Стихи Транстрёмера вызывают в памяти своеобразную космологию «Орфея» Жана Кокто, где поэзия принимает сигналы непосредственно из мира мертвых, связанного с повседневной реальностью множеством тонких нитей. Практически во всех его стихах за северным пейзажем просвечивает подземный мир, обитатели которого иногда возвращаются на свет, оказываясь своего рода овеществленной памятью, без которой человек не в состоянии осознать себя: «Тучу под вечер насквозь прожигает звезда. / Деревья растут, и растут дома и заборы, / беззвучно катится лавина мрака. / И под звездой проявляется новый, иной, / скрытый пейзаж: на рентгеновском снимке ночи / четкие очерки жизнью отдельной живут». Такая оптика чревата особой историософией, которая на поверку не так уж далека от «гегелевского укуса» Милоша, интерпретированного, однако, в терминах сновидений: существующее положение дел зависит от наших отношений с мертвыми. Именно в тех давно ставших преданием событиях, трагедиях и преступлениях прошлого кроются ответы на вопросы настоящего: «Дух отвернется — и жадно глядят письмена. / Хлопает флаг. Над добычей смыкаются крылья. / Гордо парит альбатрос! Но стареет и он, / тучей становится дряблой в пучине и в зеве // темных Времен. Китобойный поселок — культура. / Ходит приезжий меж белых домов и детей, / мирно играющих, всем существом своим чуя: / где-то он рядом, быть может, за ближним углом, // мертвый гигант, где-то здесь». У польского поэта субъект стихотворения погружен в историю и пропитан ею. У его шведского современника он пребывает в том безразличном безвременьи, где Вайнамёйнен, странствуя по лесам, соприкасается с «болотными людьми» и где история оказывается бесконечным старением, которое можно только принять: «Ветер в сосновом лесу.
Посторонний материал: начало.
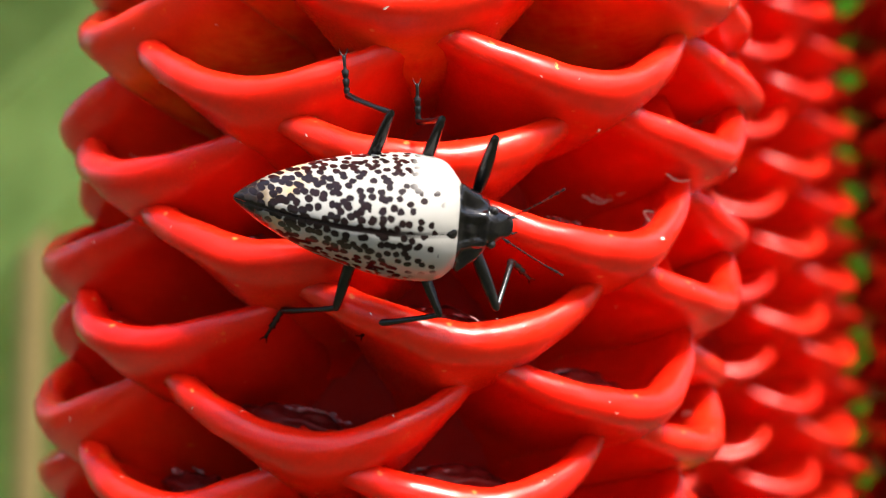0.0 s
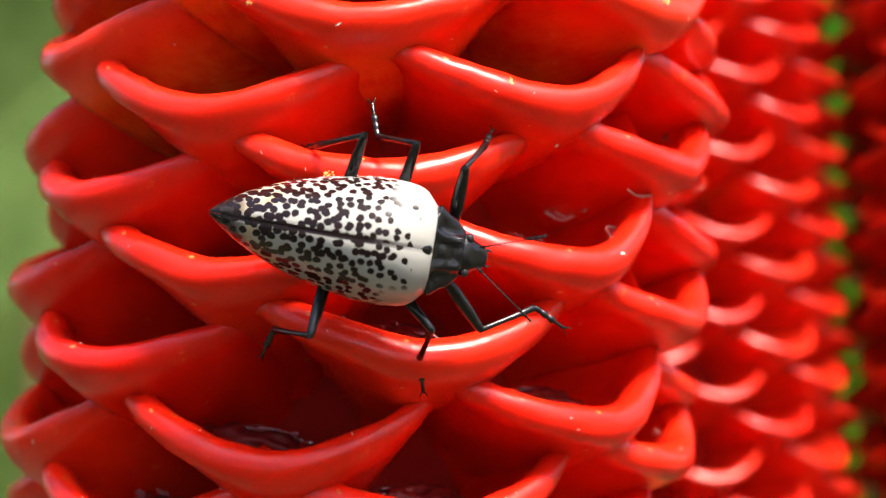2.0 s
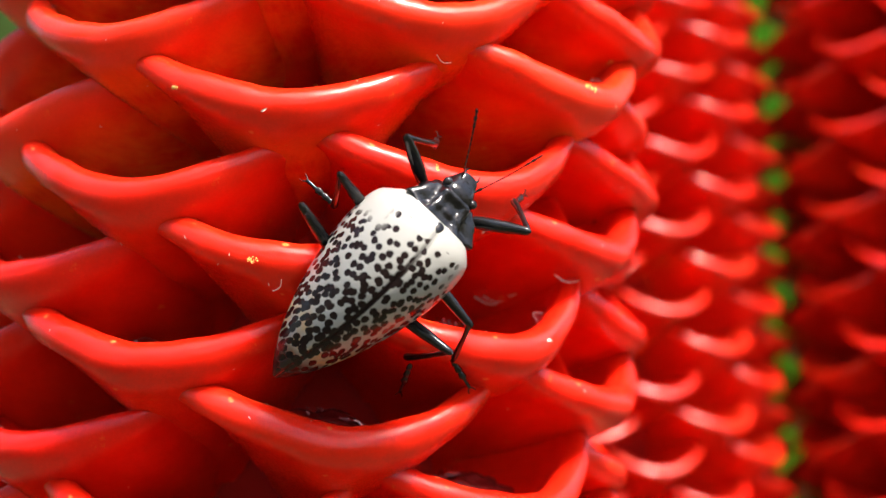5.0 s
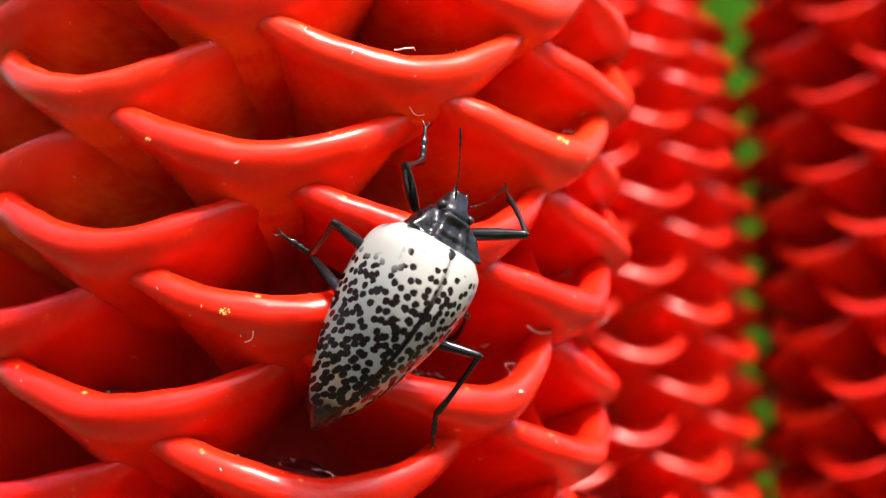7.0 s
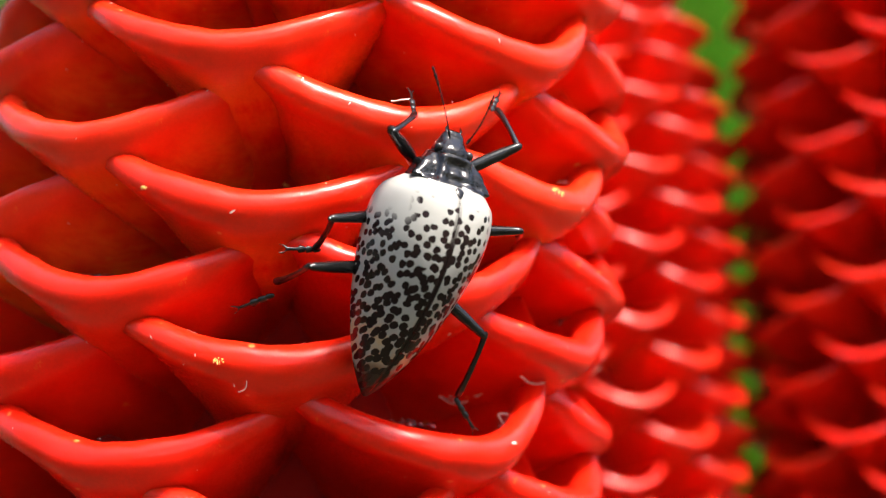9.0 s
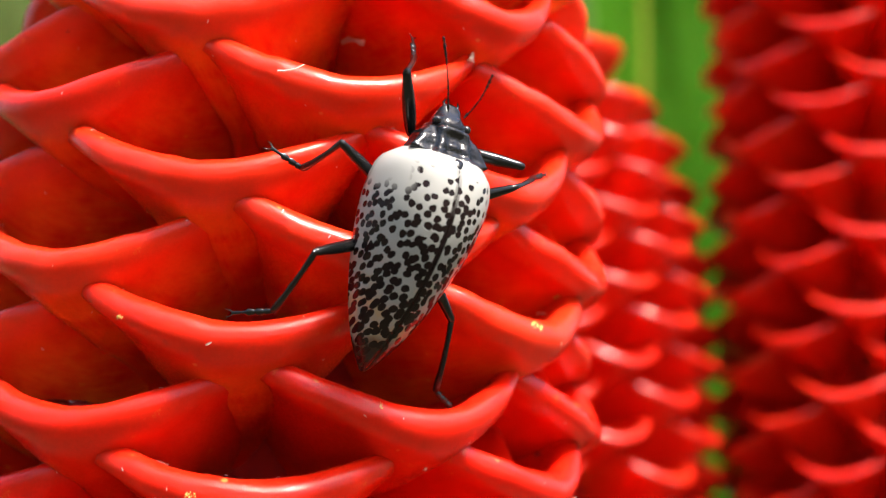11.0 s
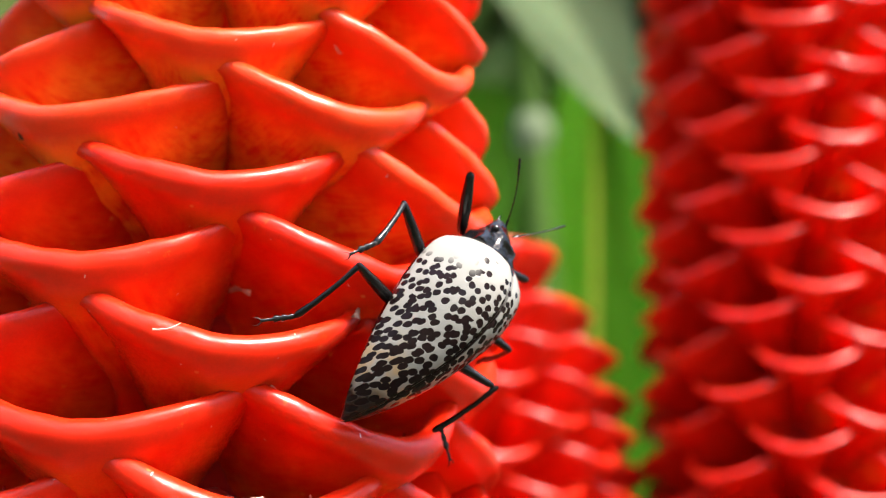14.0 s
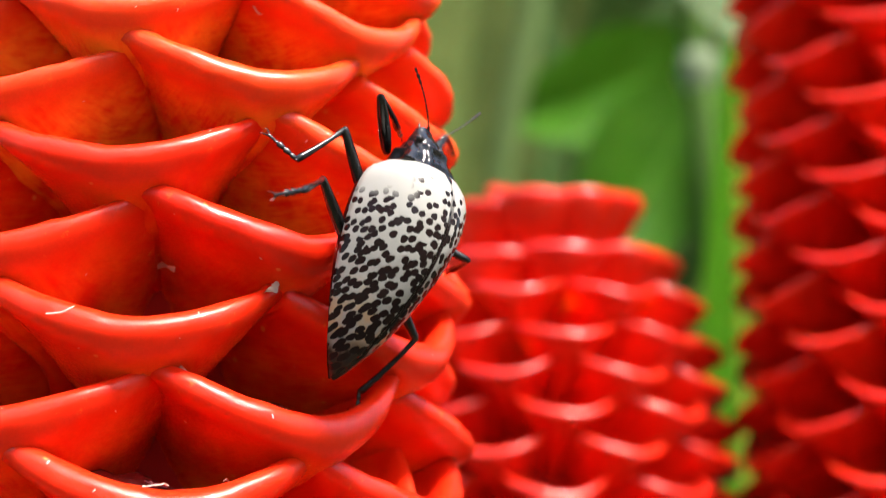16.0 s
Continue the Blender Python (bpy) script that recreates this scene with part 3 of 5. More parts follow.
def leaf(name, label, material, rib, foot, tip, width, face=(0, -1, 0.3), curl=0.1, group="background leaves", stout=0.0032):
    """One large leaf from its foot to its tip (metres), its face turned to the given side."""
    a, b = Vector(foot), Vector(tip)
    y = (b - a).normalized()
    z = (Vector(face) - y * Vector(face).dot(y)).normalized()
    x = y.cross(z)
    m = Matrix((x, y, z)).transposed().to_4x4()
    thing = tagged(new(name), label, "leaf", group)
    thing.location = a
    bm = bmesh.new()
    uvs = bm.loops.layers.uv.new("UVMap")
    reach, fold = (b - a).length, 0.12
    blade(bm, uvs, reach, width, m, curl, fold, 24, 14)
    part("blade", bm, material, thing)
    bm = bmesh.new()
    line = [m @ Vector((0, u * reach, -0.5 * fold * width - curl * reach * u * u + 0.02 * width * math.sin(9 * u))) for u in [k / 12 for k in range(13)]]
    tube(bm, line, [stout * (1.15 - 0.9 * k / 12) for k in range(13)], 8)
    part("midrib", bm, rib, thing, "raised pale midrib")
    return thing


def stem(name, label, material, points, radii, node=None):
    thing = tagged(new(name), label, "stem", "background stems")
    thing.location = points[0]
    bm = bmesh.new()
    tube(bm, [Vector(p) - Vector(points[0]) for p in points], radii, 12)
    part("cane", bm, material, thing)
    for at, r in node or ():
        bm = bmesh.new()
        at = Vector(at) - Vector(points[0])
        tube(bm, [at + Vector((0, 0, d)) for d in (-0.016, -0.010, 0, 0.010, 0.016)], [r * k for k in (0.75, 1.0, 1.15, 1.0, 0.7)], 12)
        part("node", bm, NODE, thing, "whitish swollen node")
    return thing


RIB_PALE = plain("pale rib", (0.15, 0.18, 0.014), (0.20, 0.23, 0.02), scale=60, Specular_IOR_Level=0.08)
RIB_LEAF = plain("green rib", (0.035, 0.12, 0.005), (0.05, 0.15, 0.008), scale=60, Specular_IOR_Level=0.08)
RIB_SAGE = plain("sage rib", (0.05, 0.08, 0.02), (0.08, 0.115, 0.03), scale=60, Specular_IOR_Level=0.08)
RIB_GREY = plain("grey rib", (0.09, 0.12, 0.05), (0.13, 0.16, 0.07), scale=60, Specular_IOR_Level=0.08)
NODE = plain("whitish node", (0.10, 0.135, 0.07), (0.14, 0.175, 0.10), scale=80, Specular_IOR_Level=0.08)
CANE_PALE = plain("pale green cane", (0.032, 0.072, 0.009), (0.048, 0.095, 0.015), scale=60, Specular_IOR_Level=0.08)
CANE_OLIVE = plain("olive cane", (0.05, 0.08, 0.02), (0.08, 0.12, 0.04), scale=60, Specular_IOR_Level=0.08)
leaf("leaf", "broad bright green ginger leaf standing upright", LEAF_PLAIN, RIB_LEAF, (0.272, 0.95, -0.60), (0.207, 0.95, 0.56), 0.21, (0.1, -1, 0.25), 0.02)
leaf("leaf", "narrow bright green ginger leaf with a yellow midrib", LEAF_BRIGHT, RIB_PALE, (0.126, 0.45, -0.50), (0.120, 0.45, 0.275), 0.064, (0.1, -1, 0.15), 0.01, stout=0.0045)
leaf("leaf", "broad bright green leaf in soft shade", LEAF_PLAIN, RIB_LEAF, (0.185, 1.00, 0.44), (0.015, 1.0, 0.385), 0.105, (0.1, -1, 0.0), 0.03)
leaf("leaf", "broad bright green leaf tip bent down", LEAF_PLAIN, RIB_LEAF, (0.175, 0.98, 0.42), (0.075, 0.98, 0.26), 0.12, (0.1, -1, 0.1), 0.03)
leaf("leaf", "pale grey-green leaf underside hanging down", LEAF_GREY, RIB_GREY, (0.025, 0.40, 0.39), (0.131, 0.40, 0.213), 0.064, (0.1, -1, -0.1), 0.02, stout=0.0012)
leaf("leaf", "dull sage green leaf lit from above", LEAF_SAGE, RIB_SAGE, (-0.36, 0.45, -0.105), (-0.05, 0.45, 0.165), 0.135, (0.1, -1, 0.25), 0.02)
leaf("leaf", "yellowish green leaf hanging low", LEAF_STRAW, RIB_GREY, (-0.42, 1.05, 0.22), (-0.33, 1.05, -0.50), 0.36, (0.1, -1, 0.4), 0.03)
stem("stem", "reddish brown ginger stem", STEM_BROWN, [(-0.29, 0.92, -0.96), (-0.28, 0.92, -0.2), (-0.272, 0.92, 0.06), (-0.27, 0.92, 0.3)], [0.013, 0.011, 0.010, 0.008])
stem("stem", "pale green ginger stem with a white node", CANE_PALE, [(0.185, 0.90, -0.96), (0.178, 0.90, 0.1), (0.150, 0.90, 0.39), (0.135, 0.91, 0.52)], [0.013, 0.012, 0.011, 0.005], [((0.150, 0.90, 0.392), 0.013)])
stem("stem", "dark olive leaning stem", CANE_OLIVE, [(-0.05, 1.0, -0.96), (0.00, 1.0, 0.2), (0.020, 0.98, 0.38), (0.045, 0.98, 0.52), (0.07, 0.98, 0.8)], [0.012, 0.011, 0.010, 0.010, 0.008])
leaf("leaf", "olive leaf standing behind the stems", LEAF_OLIVE, RIB_SAGE, (-0.06, 1.15, 0.05), (0.00, 1.15, 0.75), 0.16, (0.1, -1, 0.3), 0.02)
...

Он шумит тяжело и легко, / Балтийское море тоже шумит в центре острова, в глубине леса ты в открытом море. / Старая женщина ненавидела шум деревьев. Ее лицо застывало в меланхолии, когда поднимался ветер: / „Нужно думать о тех, кто ушел в плавание”. / Но она слышала и что-то другое в шуме, как и я, мы — родственные души. / (Мы идем вместе. Она умерла тридцать лет назад.)».